The problem with trying to clarify, as well as classify, the dangers we face as a result of the warming of the earth’s climate is that it is almost impossible not to lapse into abstract claims about the future. In The Politics of Climate Change, the author calls this ‘Giddens’s paradox’. The theorem of Giddens’s paradox is stated thus:

since the dangers posed by global warming aren’t tangible, immediate or visible in the course of day-to-day life, however awesome they appear, many will sit on their hands and do nothing of a concrete nature about them. Yet waiting until they become visible and acute before being stirred to serious action will, by definition, be too late.

And this, says Giddens, accounts for why people continue to drive SUVs: climate change is relegated to the back of the mind, as the future is discounted.

The great strength of the book is that Giddens covers a remarkably wide spectrum of political issues stemming from climate change, which he treats with lucidity and learning, while all the time reflecting on the possibilities for a low-carbon future. From analysis of the world’s fossil fuel resources and the peaking of oil to careful appraisal of the vast literature on climate change technologies, and from critical dissection of the pros and cons of carbon taxes and rationing to the geopolitics of global warming: Giddens brings a sociological sharpness and radical political edge to the climate change debate that has all too often been lacking from many recent critiques.

Giddens’s progressive political sensibilities are especially evident when discussing the complex relations between climate change, global inequalities, and energy security. He underscores that developing countries, and the poorest people who inhabit them, are especially vulnerable to climate change and that the world community should recognise a ‘development imperative’ for those living in extreme poverty. As he writes:

The poorer nations have contributed only marginally to global warming; they must have the chance to develop, even if such a process raises emissions, for a period quite steeply. Development is imperative not simply for moral reasons. The consequences of climate change will worsen the enormous tensions that already derive from global inequalities, with implications for the world as a whole. Through technology transfer and other means, it should be possible for the developing countries to avoid a wholesale recapitulation of the path followed earlier by the industrial ones, but essentially a bargain between the more and less developed parts of the world has to be struck.

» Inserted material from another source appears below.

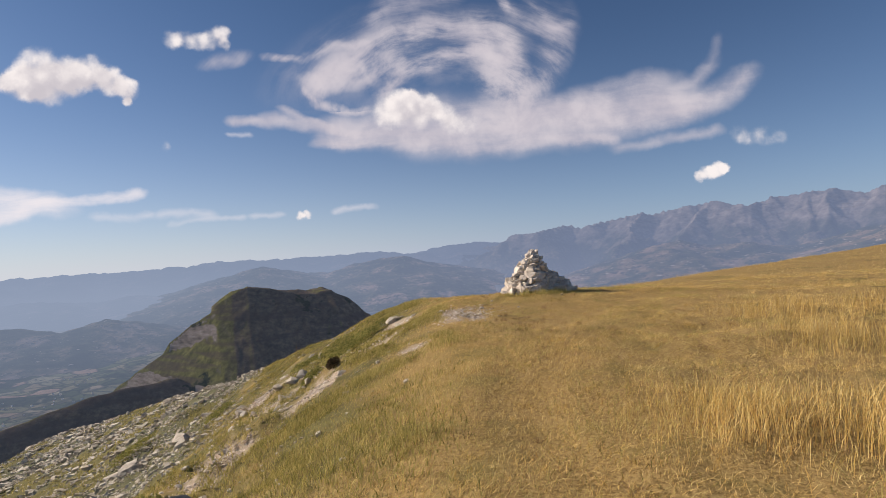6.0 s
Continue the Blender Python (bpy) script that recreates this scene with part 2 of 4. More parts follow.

Such is the academic and political interest in Giddens’s ideas that The Politics of Climate Change has quickly become a major publishing event in its own right. The book has been endorsed by Bill Clinton, who describes it as a ‘landmark study’. Martin Rees, president of the Royal Society, also rates the book highly. When the book was launched in London, various political heavyweights – from Tony Blair to the Norwegian Foreign Minister Jonas Gahr Store – praised Giddens’s efforts to think about climate change anew.

Giddens’s political vision, judging by the current volume, has been progressively maturing. Once the purveyor of Third Way political doctrines and a key adviser to Tony Blair, he has, in recent years, become increasingly concerned with creating a more cosmopolitan, cooperative world. Since trading the post of director of the London School of Economics for a seat in the House of Lords, Giddens has channelled his Third Way politics into a full-blooded critique of how collective humanity might best avoid a new Dark Ages. He has passed from Blairite zest to what he calls ‘utopian realism’.

From one angle, Giddens’s The Politics of Climate Change is the mirror opposite of, say, Al Gore’s An Inconvenient Truth: The Planetary Emergency of Global Warming and What We Can Do About It (2006). Whereas Gore talks of impending disasters, Giddens speaks of political and business revolutions. Whereas Gore seeks to scare people into action, Giddens wants to motivate them through emphasising opportunities. For Giddens, the switch to low-carbon technologies opens the way to new business opportunities, ambitious public-private partnerships, Copenhagen style transnational agreements and large-scale government planning.

The book deserves to be widely read and intensely debated; it will make a major impact in the struggle to contain climate change. Giddens certainly offers a masterful, persuasive summation of the intricate connections between climate change, energy security and the global economy. After nearly forty years of contributions to political debate, he remains one of the more interesting minds in contemporary politics and public sociology.